In the 1940s, before Delaney fully embraced abstraction, his portraits were characterized by sturdy realism overloaded with color. This tendency is apparent in the 1941 nude portrait of Baldwin and the patterned dress of Edna Porter’s portrait (1943). In “Presence (Irene Rose),” from 1944, the sitter’s hair is brown, but also purple, turquoise and green and her red-orange dress is enhanced by, it seems, gold cuff bracelets whose chunky purple gems have orange gleams.
In a 1943 portrait, a handsome young English lieutenant, maybe a pilot, is backed by mottled blues and pinks. And in a circa 1945-50 portrait of Baldwin, where he seems to sit in the air, his multicolored jeans suggest an almost hallucinatory rendition of light and shadow, while the background is virtually an abstract painting. His eyes fasten on ours with an intense, almost otherworldly stare that becomes constant in the later portraits. It seems appropriate to these more concentrated gazes that Delaney’s rendering becomes less naturalistic. It adds to his subjects’ dignity that they are stylized, gaining something of an Egyptian immobility.
The earliest Paris painting here is “Composition Peinture (a.k.a. Light Blue to Gold Abstraction)” from around 1958, which shows abstraction taking over completely in a shimmer of colors that suggests an artist blissed out on nature.
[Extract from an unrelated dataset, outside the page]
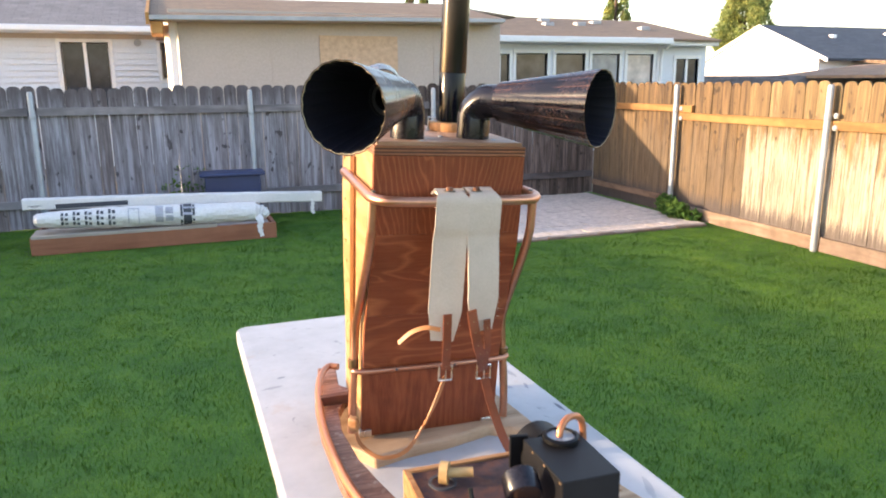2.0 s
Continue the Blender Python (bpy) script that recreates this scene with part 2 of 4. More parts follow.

You’ll soon notice that the brushwork in Delaney’s abstractions is free-form; each surface has different rhythms. Two small abstractions from around 1960 share a light-shot palette of chartreuse, yellow and white but the surface of one is all bristling crisis-crossing strokes, while the other is a soft expanse of puddling blobs, almost like sunspots. Each painting feels fresh and experimental — a risky lack of predictability that is shared by very few of his contemporaries. In this show Delaney’s abstract techniques first register in his figurative efforts in a 1962 self-portrait, in which the background, as well as the artist’s face, sweater and French beret are pulverized in different color combinations. Each area could be expanded into an abstract painting.
Delaney’s dappled garments and backdrops also suggest auras, inner light. A thick radiant yellow becomes his signature color, whether in the glowing face of Bernard Hassell, the dancer who became Baldwin’s companion, seen against purple (around 1963), or the entire being of Ahmed Bioud, another friend, from 1963. Abstraction and portraiture achieve an amazing unity in a 1967 portrait of Baldwin in which the writer’s face and shoulders are little more than black outlines with touches of green on a pulsing field of yellow.
Delaney’s multiphased achievement fits in all over the map of 20th-century American art: the Harlem Renaissance, the Stieglitz circle, American Scene painting and Abstract Expressionism, but it is still waiting to be written into these histories. David Leeming’s detailed, cleareyed “Amazing Grace: A Life of Beauford Delaney” (1998) provides a reliable foundation for further study. And since 1990, museums around the country have been realizing that their collections need Delaney paintings and have been taking action. New York went from having one Delaney in a public collection — a gouache given to the Studio Museum in 1984 — to having 15 held in five different museums. Such acquisitions begin to give Delaney’s work a solid foothold in the art consciousness of the city, and beyond. But that is just the beginning.